A new California Constitution?
Last week, on the first day of the new legislative year, with both parties still circling the previous session’s unfinished budget business, lawmakers put out a cry for help. Republican Assemblyman Sam Blakeslee of San Luis Obispo and Democratic Sen. Mark DeSaulnier of Contra Costa County each introduced resolutions calling for a California constitutional convention.
Their sentiment goes something like this: California has had enough, already, of the jerry-rigged districts and restrictive constitutional mandates that have gummed up state government’s no-longer-moving parts. Plan A for California -- government by voter tantrum, legislation by fundraiser, budgeting by daydream -- has served the state poorly, to say the least. So why not Plan B?
In August, the business/good-government group known as the Bay Area Council called for a convention and is planning a Sacramento summit for next year to discuss how to proceed; it may seek an initiative that bypasses the Legislature entirely. The Blakeslee and DeSaulnier resolutions would require a two-thirds vote of each house, then a statewide ballot measure and, if that passes, a convention that would rewrite the state Constitution. To take effect, the document would have to go back to voters. The thrust of each effort is that it is now time to rip California apart and start over from scratch.

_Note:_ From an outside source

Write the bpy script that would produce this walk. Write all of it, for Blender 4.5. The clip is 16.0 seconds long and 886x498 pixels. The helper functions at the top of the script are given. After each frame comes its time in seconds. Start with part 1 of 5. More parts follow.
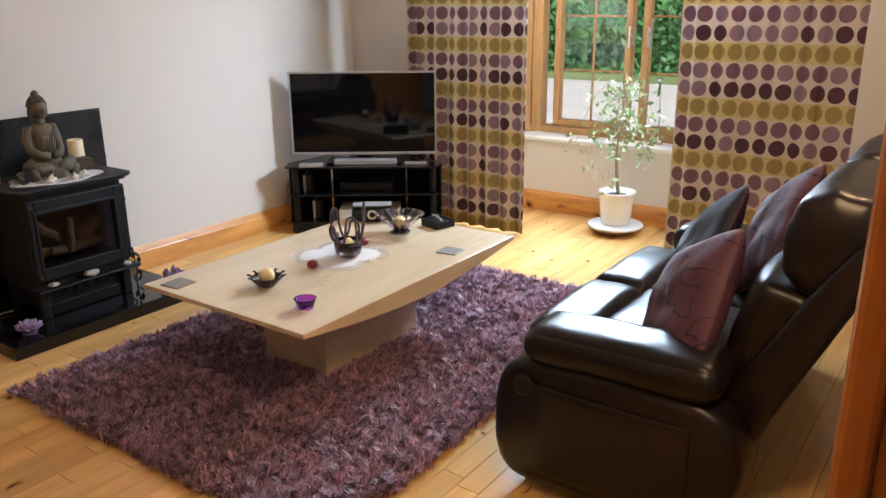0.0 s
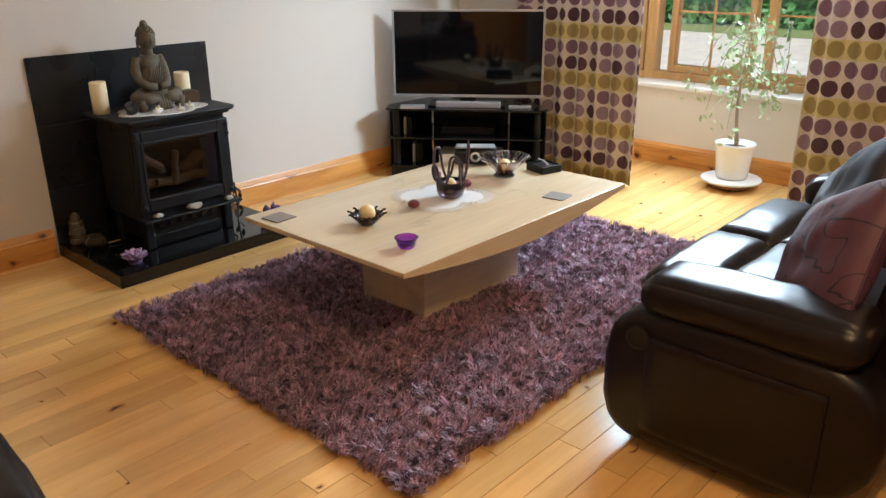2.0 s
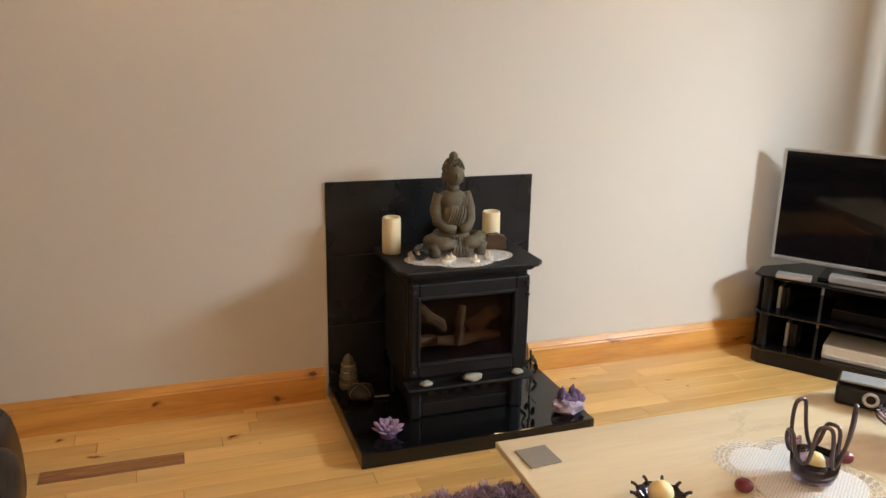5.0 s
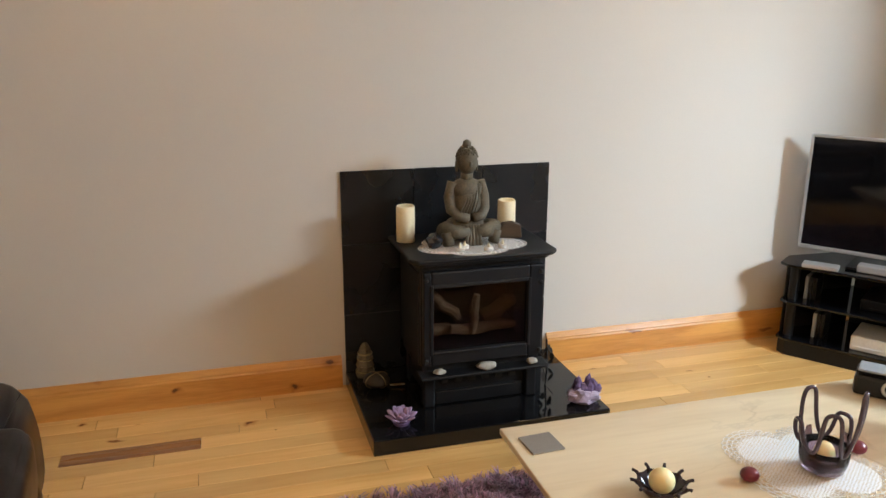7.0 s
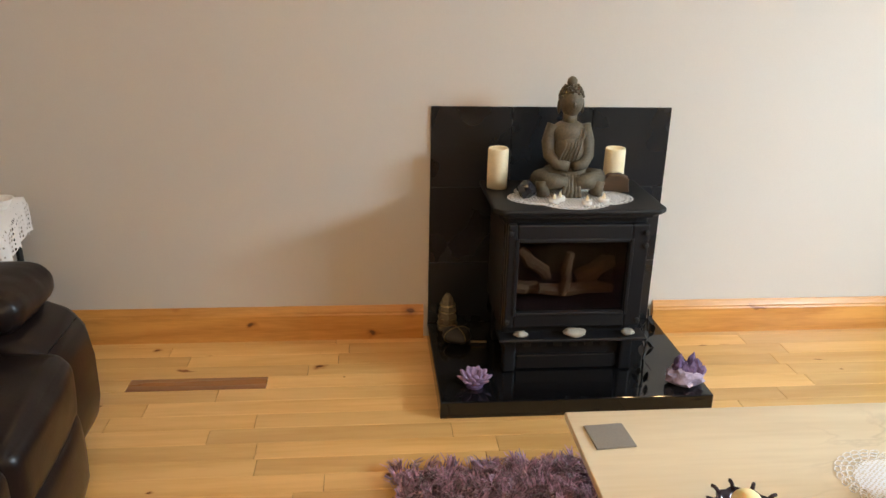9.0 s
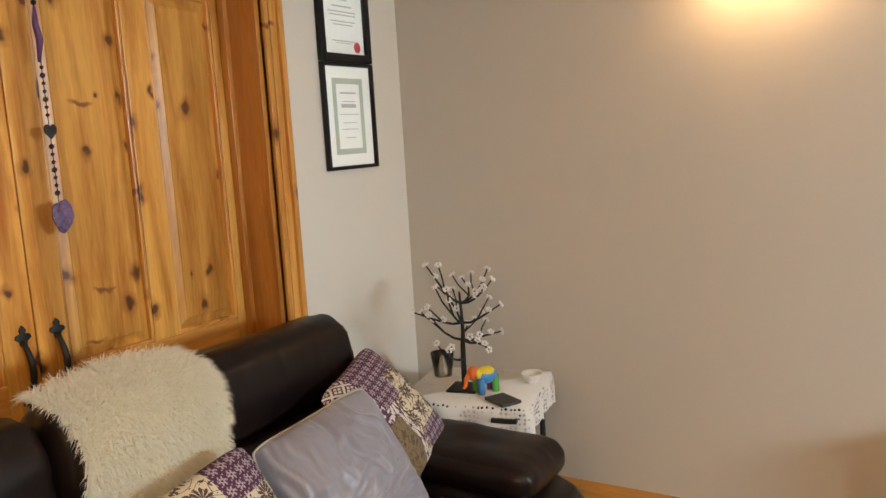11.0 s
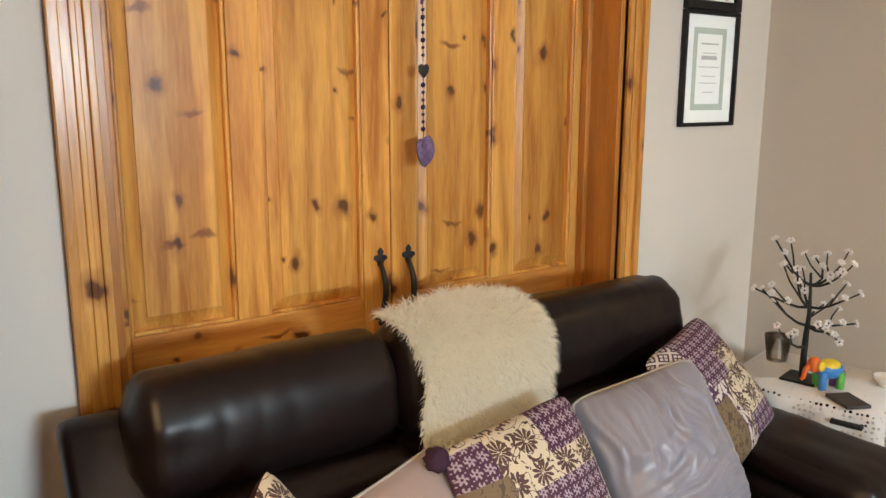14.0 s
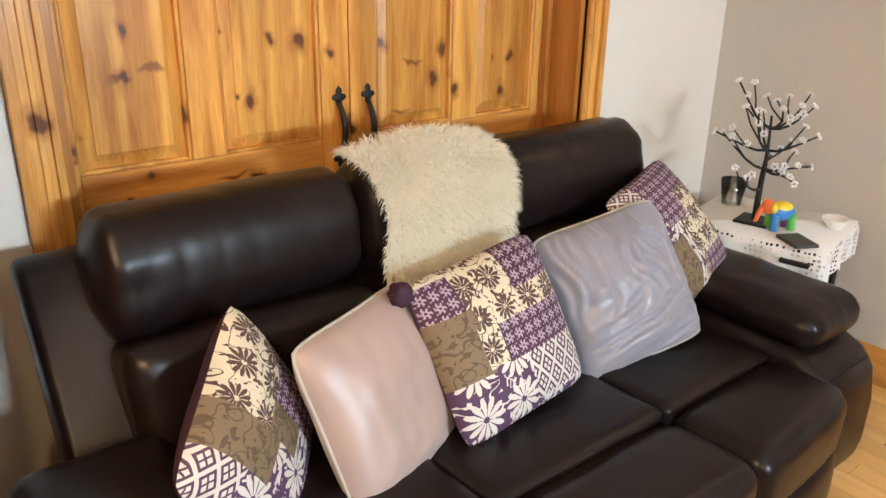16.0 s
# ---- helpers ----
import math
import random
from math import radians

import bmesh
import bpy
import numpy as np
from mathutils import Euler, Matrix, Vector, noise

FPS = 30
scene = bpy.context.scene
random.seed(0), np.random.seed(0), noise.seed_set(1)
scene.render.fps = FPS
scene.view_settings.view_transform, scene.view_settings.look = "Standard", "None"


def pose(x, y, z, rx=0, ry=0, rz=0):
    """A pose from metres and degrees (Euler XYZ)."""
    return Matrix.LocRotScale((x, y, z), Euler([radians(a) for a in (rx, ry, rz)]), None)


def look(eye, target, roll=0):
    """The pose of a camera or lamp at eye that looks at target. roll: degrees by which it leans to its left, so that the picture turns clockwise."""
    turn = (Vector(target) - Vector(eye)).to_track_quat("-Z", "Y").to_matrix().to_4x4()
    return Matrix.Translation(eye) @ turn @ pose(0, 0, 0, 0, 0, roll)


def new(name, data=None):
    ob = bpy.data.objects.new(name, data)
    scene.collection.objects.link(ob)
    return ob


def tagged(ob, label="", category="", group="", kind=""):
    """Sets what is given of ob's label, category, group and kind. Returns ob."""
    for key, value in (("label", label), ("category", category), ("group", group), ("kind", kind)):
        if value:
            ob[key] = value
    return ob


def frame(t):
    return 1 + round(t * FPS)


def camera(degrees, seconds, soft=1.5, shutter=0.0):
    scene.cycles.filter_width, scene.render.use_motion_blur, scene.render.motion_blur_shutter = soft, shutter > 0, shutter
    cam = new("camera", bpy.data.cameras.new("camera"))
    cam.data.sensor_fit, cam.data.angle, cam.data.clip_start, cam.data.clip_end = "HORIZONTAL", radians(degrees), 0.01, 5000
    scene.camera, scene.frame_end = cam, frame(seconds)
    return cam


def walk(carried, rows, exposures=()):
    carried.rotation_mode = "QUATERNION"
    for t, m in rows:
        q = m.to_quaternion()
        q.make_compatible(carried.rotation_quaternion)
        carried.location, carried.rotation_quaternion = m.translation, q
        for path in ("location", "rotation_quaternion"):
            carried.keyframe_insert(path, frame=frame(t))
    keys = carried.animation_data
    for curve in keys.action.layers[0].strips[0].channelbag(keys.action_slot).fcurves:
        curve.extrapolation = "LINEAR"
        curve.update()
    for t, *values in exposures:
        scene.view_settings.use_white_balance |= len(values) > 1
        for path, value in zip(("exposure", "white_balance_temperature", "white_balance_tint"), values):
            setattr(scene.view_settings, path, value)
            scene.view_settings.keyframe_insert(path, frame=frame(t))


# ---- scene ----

Imagine a world without mandatory minimum budgeting for schools -- or perhaps an even higher mandatory minimum. Sweep away Proposition 13 -- or extend the tax-revolt spirit to sales and income taxes. Could a convention produce a new Constitution that does away with Proposition 8, the controversial November initiative banning gay marriage? It could.
That’s the risk of a constitutional convention. With everything on the table, the same interest groups that today fight tooth and nail over a budget resolution or a ballot measure can be expected to do battle even more vociferously over an entirely new Constitution.
Blakeslee’s resolution guards against that prospect by limiting the proposed convention’s scope to three areas: campaign, tax and budget reform. DeSaulnier’s, as currently drafted, would put everything on the table, but the senator said he expected it to be narrowed as it moved through the Capitol. The Bay Area Council may also confine itself to set topics, but its approach may solidify after its summit.
Or, in theory, as a fitting example of California’s dysfunction, there could be dueling conventions. To avoid that fiasco, the various convention planners must agree from the start to sacrifice some of the items on their own wish lists for the greater good of the state. That’s not a bad guiding principle, in the meantime, for the less exciting work of adopting a workable budget.